I think what your describing was actually a problem that I introduced in our bind configuration back when we used DNS for service discovery. Its not exactly what your describing but I can totally see how it would appear that way externally.
So initially we used 2 bind servers with authoritative zones serving using round robin. This worked fairly well as the load on each server was high enough to keep the round robin flowing and the connections from ruby would "stick" for 30 seconds anyway. We had a very large pool of front ends so its not like it mattered. Eventually we had to put a local bind cache on each server, but this introduced another super annoying bug. For some reason, the interaction between the authoritative server, and the caching server would end up causing the served record set to be ordered the same. Normally the authoritative server would serve A, B, C for the first query, then B, C, A for the second, etc. When the cache in the middle for some reason it would reset al queries to A, B, C after the refresh happened. So effectively every 30 seconds it would reset to A, B, C and start round robin again. Since the front ends would connect and stay sticky via connection reuse for a while this meant that A got like 50% of the load, B got 33%, and C got 17%. I am guessing you latched on to this by seeing that one of the servers was horribly underutilized in comparison and reproduced the math accidentally. =)

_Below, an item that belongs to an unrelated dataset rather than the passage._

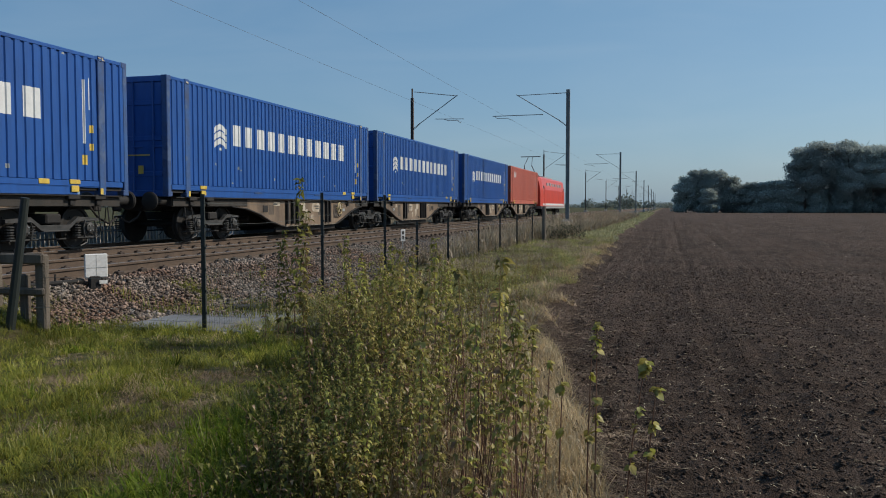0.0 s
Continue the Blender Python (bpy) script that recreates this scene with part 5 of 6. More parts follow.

The fix for this was the massively disgusting, but super effective "make every single machine a DNS zone secondary". Rather than having a simple record cache we just fetched the whole zone if it changed. This actually made DNS quite a bit faster as every machine had a local copy of the zone.. Once that happened distribution returned to normal (20/20/20/20/20) fix for all of our internal services which used DNS for discovery, including snowflake.